I.C.B.C. brought an application to have the Plaintiff’s action dismissed arguing that her claim did not come within the unidentified motorist provisions of the Act which provided:
24 (1) If bodily injury to or the death of a person or damage to property arises out of the use or operation of a motor vehicle on a highway in British Columbia and
(a) the names of both the owner and the driver of the motor vehicle are not ascertainable, or
(b) the name of the driver is not ascertainable and the owner is not liable to an action for damages for the injury, death or property damage,
any person who has a cause of action
(c) as mentioned in paragraph (a), against the owner or the driver, or
(d) as mentioned in paragraph (b), against the driver,
in respect of the bodily injury, death or property damage may bring an action against the corporation as nominal defendant, either alone or as a defendant with others alleged to be responsible for the injury, death or property damage, but in an action in which the names of both the owner and the driver of the motor vehicle are not known or ascertainable, recovery for property damage is limited to the amount by which the damages exceed the prescribed amount.

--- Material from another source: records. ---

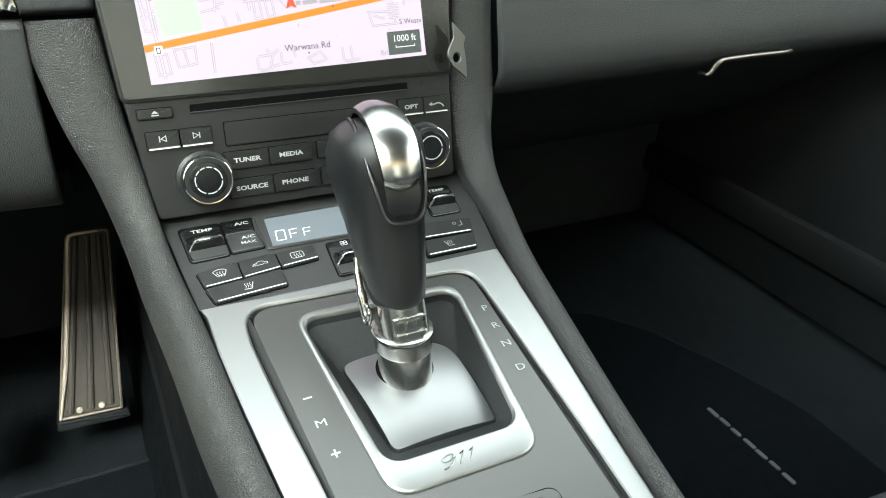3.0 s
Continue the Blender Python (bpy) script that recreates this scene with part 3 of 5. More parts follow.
for rows, side in ((RAIL_R, 1), (RAIL_L, -1)):
    rings, foot = rail(rows)
    part("leather_rail", loft(rings, closed=False), LEATHER, console, "grained dark leather rail along the console", 60)
    low, lit_band = [], []
    front = next(f for f in foot if f.y < -0.03)
    for f in [Vector((front.x, y, 0.345)) for y in (0.46, 0.25, 0.10, 0.0)] + [f for f in foot if f.y < -0.03]:
        w = f.x - side * 0.009
        low.append([f + Vector((-side * 0.001, 0, 0.004)), f + Vector((-side * 0.002, 0, -0.002)), f + Vector((-side * 0.006, 0, -0.010)), Vector((w, f.y, f.z - 0.03)), Vector((w, f.y, 0.12)), Vector((f.x + side * 0.002, f.y, 0.09)), Vector((f.x + side * 0.010, f.y, 0.02))])
        lit_band.append([Vector((w + side * dx, f.y, z)) for dx, z in ((-0.003, 0.166), (-0.0005, 0.164), (0.0005, 0.160), (0.0012, 0.13), (0.0014, 0.082), (0.0004, 0.078), (-0.003, 0.076))])
    # One wall in two colours: shaded above, an added lit band below.
    part("side_panel", loft(low, closed=False), SHADED_SIDE, console, "grained plastic side panel, coloured dark for shade under the rail", 50)
    part("lit_side_band", loft(lit_band, closed=False), LOWER_PLASTIC, console, "lower band of the side panel, coloured lighter as lit", 50)


# one aluminium frame: up one side, across the front, down the other
edge = [(lerp(TRIM_LO, y), y, lerp(TRIM_LI, y), y) for y in span(END, -0.112, 30)]
fillet = rounded([(-0.0645, -0.112), (-0.0635, -0.0890), (0.0580, -0.0940), (0.0580, -0.112)], [0, 0.013, 0.013, 0], 10)[11:33]
for k, p in enumerate(fillet):
    if k < 11:
        o = (-0.0804, -0.112 + 0.0285 * min(1, k / 5)) if k < 5 else (-0.0822 + 0.030 * (k - 5) / 5, -0.0835)
    else:
        o = (0.0518 + 0.030 * (k - 11) / 5, -0.0835) if k < 16 else (0.0818 - 0.0023 * (k - 16) / 5, -0.0835 - 0.0285 * (k - 16) / 5)
    edge.append((o[0], o[1], p[0], p[1]))
edge += [(lerp(TRIM_RO, y), y, lerp(TRIM_RI, y), y) for y in span(-0.112, END, 30)]
rings = []
for ox, oy, ix, iy in edge:
    o, i = Vector((ox, oy, 0)), Vector((ix, iy, 0))
    d = (i - o).normalized()
    rings.append([Vector((p.x, p.y, zc(min(p.y, -0.0832)) + dz)) for p, dz in ((o, -0.006), (o, 0.0006), (o + d * 0.0006, 0.0017), (o + d * 0.0014, 0.0020), (i - d * 0.0014, 0.0020), (i - d * 0.0006, 0.0017), (i, 0.0008), (i + d * 0.0002, -0.006))])
part("metal_trim", loft(rings, closed=False), SILVER, console, "brushed aluminium frame round the plates", 10)

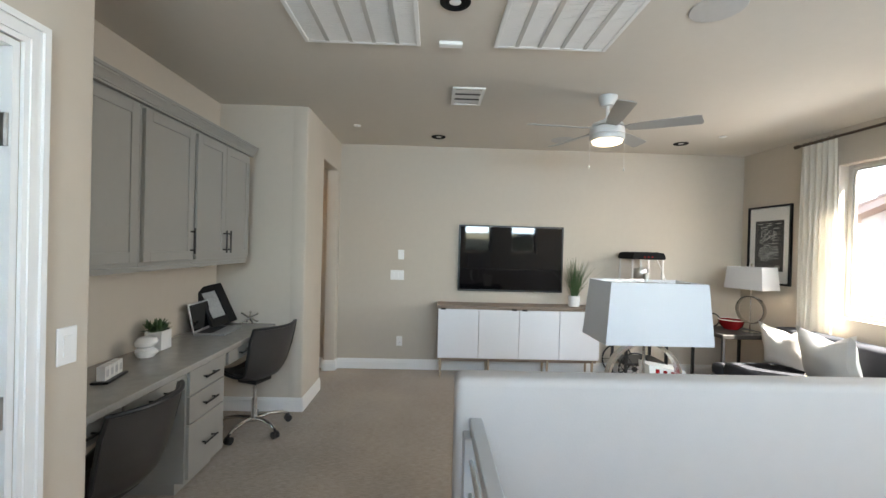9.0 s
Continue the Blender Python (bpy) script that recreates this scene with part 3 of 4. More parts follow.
house = thing("neighbour_house", "pale pinkish stucco house with a clay tile gable roof", "house", (2.0, -8.0, -6.2))
bm = bmesh.new()
prism(bm, [(-6.8, -6.2), (8.25, -6.2), (8.25, 2.19), (0.8, 4.79), (-6.8, 2.14)], "y", -12.5, -6.4)
part("wall", bm, M_STUCCO, house)
for s in (-1, 1):
    bm = bmesh.new()
    a, b = (0.8, 4.80), (0.8 + s * 7.65, 4.80 - 7.65 * 0.349)
    prism(bm, [a, b, (b[0], b[1] + 0.14), (a[0], a[1] + 0.14)], "y", -12.9, -6.15)
    roof = part("roof", bm, M_TILE, house, "clay tile roof slope")
    for c in range(22):
        t = c / 22
        bm = bmesh.new()
        xa, za = a[0] + (b[0] - a[0]) * t, a[1] + (b[1] - a[1]) * t + 0.14
        xb, zb = a[0] + (b[0] - a[0]) * (t + 1 / 22), a[1] + (b[1] - a[1]) * (t + 1 / 22) + 0.14
        prism(bm, [(xa, za - 0.01), (xb, zb - 0.01), (xb, zb + 0.05), (xa, za + 0.015)], "y", -12.9, -6.13)
        part("tile_course", bm, M_TILE, roof)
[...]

I.C.B.C. advanced two arguments, both of which were ultimately rejected by the Court of Appeal:
- That the language of s. 24 above was confined to negligent accidents and not to intentional acts amounting to assault; and
- That the Plaintiff’s injuries did not arise out of the “use and operation of a motor vehicle” as defined in the Act.
In rejecting I.C.B.C.’s argument that the section was confined to negligent acts, Madam Justice Rowles writing for the majority noted that in the earlier decision of Chan v. I.C.B.C. (1996, BCCA) Mr. Justice Finch had held that both intentional and negligent acts could constitute a cause of action in a claim for damages arising out of the use or operation of a vehicle under. s. 24. She went onto hold that the recent Supreme Court of Canada decision of Citadel General Assurance v. Vytlingham 2007 SCC 46 provided support for Mr. Justice Finch’s reasoning and supported his conclusion that damages caused by an intentional or criminal act is not excluded from coverage.
With regards to the “use and operation” argument, Madam Justice Rowles commented that in Chan Mr. Justice Finch had applied to the issue of causation the broad interpretation given in Amos to the words “arises out of the ownership, use or operation … of a motor vehicle” when he held that:
[40] In my respectful view, that meaning of the phrase “arising out of” has now been firmly rejected by the Supreme Court of Canada in Amos [Amos v. Insurance Corp. of British Columbia, [1995] 3 S.C.R. 405], in favour of a much less restrictive meaning, a meaning which requires only some connection between the injury and the use or operation of the vehicle or that the use or operation of the vehicle contribute to or add to the injury….
Madam Justice Rowles went onto hold that Citadel had overruled Chan and cited Mr. Justice Binnie’s observations at paragraph 9 that:
Some of what is said in Amos is helpful to relate the claimants’ injuries to the “use or operation of a motor vehicle”, but Amos is not a template to resolve indemnity coverage, i.e., the “motorist” issue, because the type of insurance and the coverage requirements in Amos did not require the presence of an at-fault motorist. [emphasis in original]
As such, she held that:
[24] … in an action brought under the unidentified motorist provision, such as the one before us, the requirement referred to in Citadel for an “at-fault motorist” makes clear that the words “arising out of” must be taken to mean “caused by” and, further, that the vehicle must be implicated in a manner that is more than merely incidental or fortuitous: Citadel at para. 29.
Here the facts were that the driver’s acceleration of the van while the passenger had a hold of the Plaintiff’s purse was what caused the Plaintiff to fall and be dragged by the van as it accelerated away. As such, Madam Justice Rowles held that this “is a case in which there is a continuous chain of causation stretching between the use of the motor vehicle on the one hand and the injuries sustained by the plaintiff on the other.” [para. 39]
Hannah provides clarification of the test to be applied in determining whether, for the purpose of unidentified motorists coverage, an injury arises out of the use or operation of a vehicle. Following Hannah, the broad interpretation found in Amos is not applicable and rather there must be an unbroken chain of causation between the use of a vehicle and that if a vehicle’s involvement is held to be no more than incidental or fortuitous or “but for”, and is ruled severable from the real cause of the loss, then the necessary causal link will not be established.